2001年は不動産不況のさなかにありました。その後、不動産市況は回復に向かい、2005-07年に不動産ミニバブルと言われるブームがありました。このブームは2007年で終わり、その直後から、不動産市況は大きく下がりました。

私は、2007年に不動産ミニバブルが盛り上がり、崩壊した経緯をよく覚えています。2005年の頃から、「都心の不動産がファンドの買いで大きく上昇しているが、バブルでないか?」とささやかれ始めていました。ところが、今振り返ると、2005年はまだ、バブルの入り口でした。07年にかけて、不動産市況、不動産株ともさらに大きく上昇しました。いったいいつまで上昇が続くかわからなくなった頃、突然、転機が来ました。2007年以降、不動産市況がピークアウトすると、不動産ファンドから解約による投げ売りが増え、下げが加速しました。

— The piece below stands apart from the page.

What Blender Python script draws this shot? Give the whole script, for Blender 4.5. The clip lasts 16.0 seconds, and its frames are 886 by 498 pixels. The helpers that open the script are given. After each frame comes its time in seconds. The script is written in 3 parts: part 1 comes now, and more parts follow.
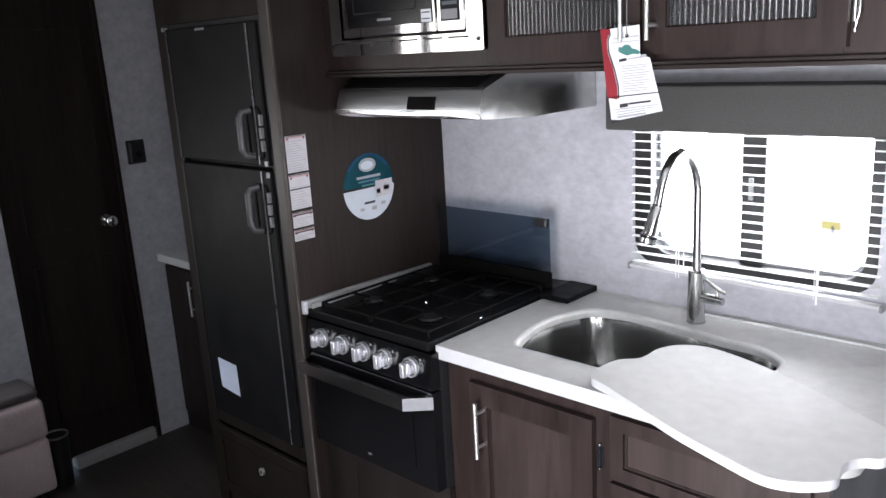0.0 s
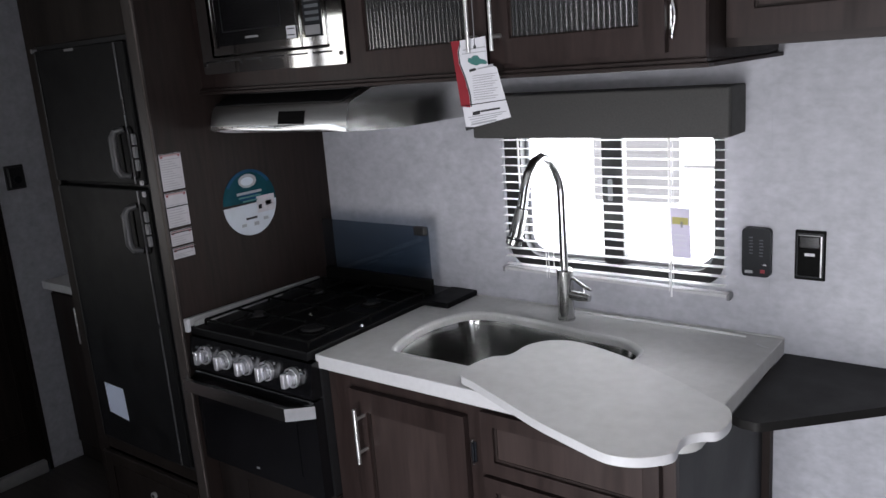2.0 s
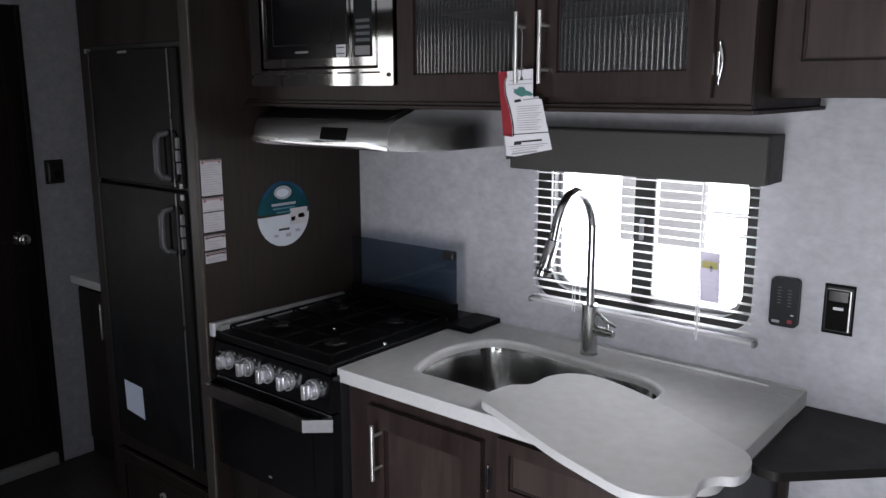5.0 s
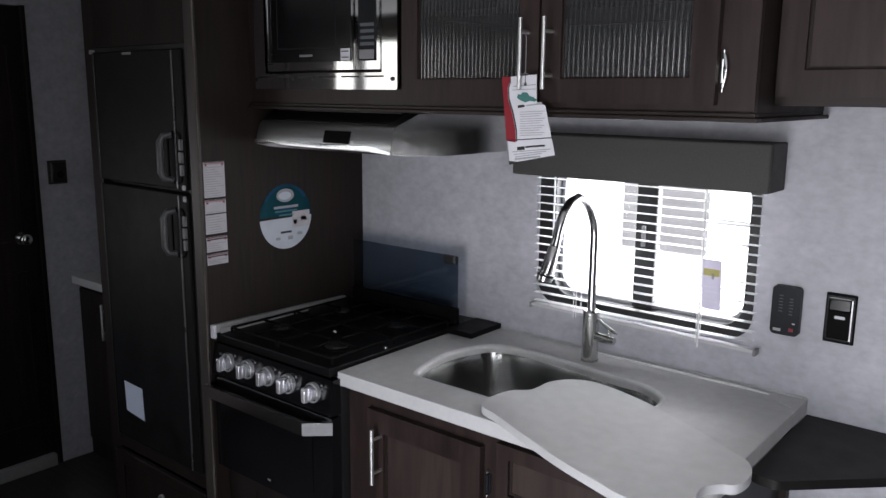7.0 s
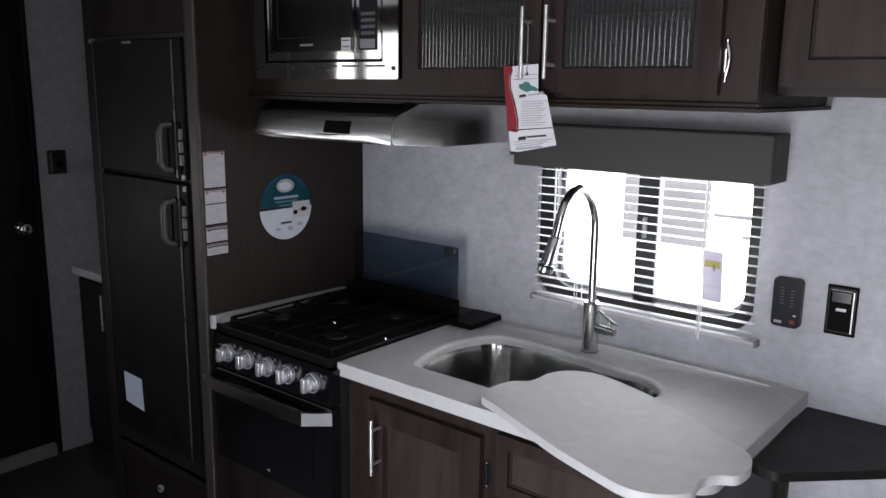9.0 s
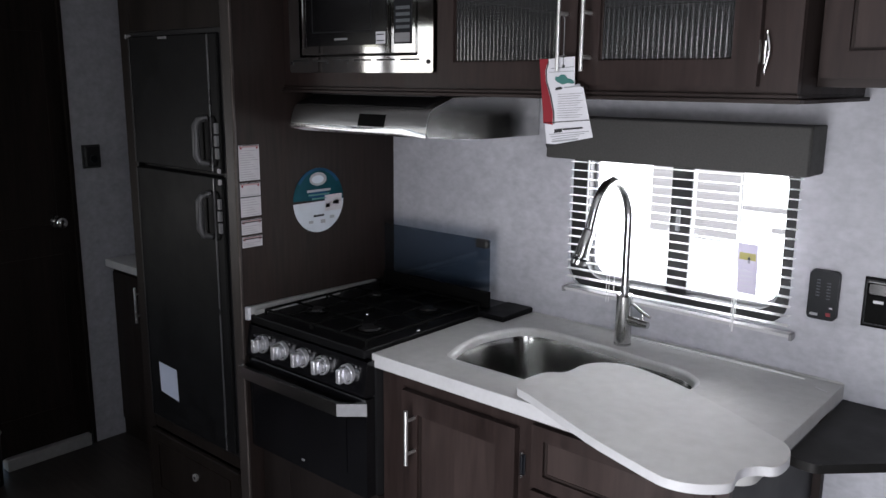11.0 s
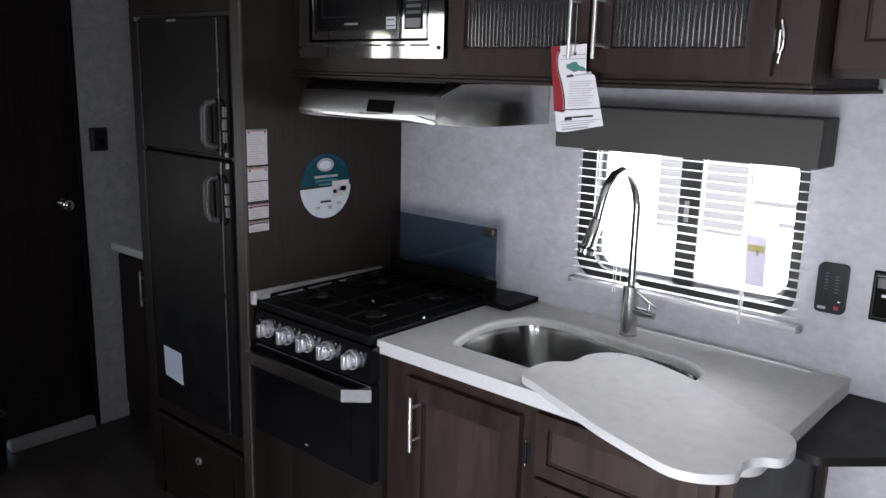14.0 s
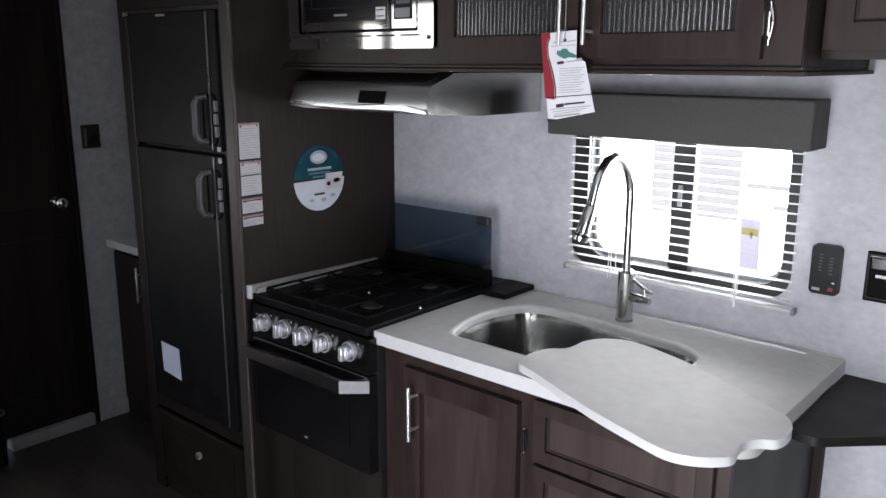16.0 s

2013年から、不動産市況は回復に転じ、今、まさにブームとなっています。このブームはいつまで続くのでしょうか?不動産株価指数だけは、先にピークアウトを織り込み、上値が重くなっています。

(3)長期投資を考えるならば、不動産株よりREIT(リート:上場不動産投資信託)が有望

不動産株の上値が重くなる中、REIT(リート:上場不動産投資信託)の株価は堅調でした。ところが、最近、世界的な金利上昇のあおりで世界的にREIT価格が下がっており、日本のREIT価格も低下してきています。その結果、分配金利回りは全体に上昇しています。

 

<東証REIT指数と不動産株価指数の動き比較:2012年末―2017年7月11日>

(注:2012年末の値を100として指数化、楽天証券経済研究所が作成)

アベノミクスがスタートしてからの動きを比較したのが、上のグラフです。異次元金融緩和を導入したことを好感して、最初は、東証REIT指数・不動産株価指数ともに急騰しました。ただし、その後の値動きがまったく異なります。東証REIT指数は、高値圏で堅調な動きを続けていますが、不動産株価指数は、2015年後半から、大きく下がっています。

どちらも主に不動産に投資するものですが、利益の分配方針の違いが、パフォーマンスの差に出ました。REITは、毎期の利益をほぼすべて投資家に分配します。分配金方針のわかりやすさと、相対的に高い分配金利回りから個人投資家に人気となりました。ちなみに、現在、REITの平均分配金利回りは、約4.1%です。個人投資家には、不動産株よりも、REIT(リート:上場不動産投資信託)の方が人気があります。

一方、不動産株は、投資家への利益還元方針が不明瞭です。大手不動産会社で、配当金利回りが1%前後と低く、個人投資家の投資ニーズが高まりません。

決算説明会を聞くと、REITは、開示が透明で、分配方針も明確ですが、不動産株の決算説明会では、投資家にとってのメリットがよく理解できません。

<大手不動産株と、REITの利回り比較:2017年7月11日時点>

(注:楽天証券経済研究所が作成)

不動産市況にやや過熱感があることを考えると、今、積極的に不動産株に投資すべきタイミングではないと思います。ただし、都心の優良オフィスビルに投資している日本ビルファンド投資法人や、ジャパンリアルエステイト投資法人には、分散投資しても良いと思います。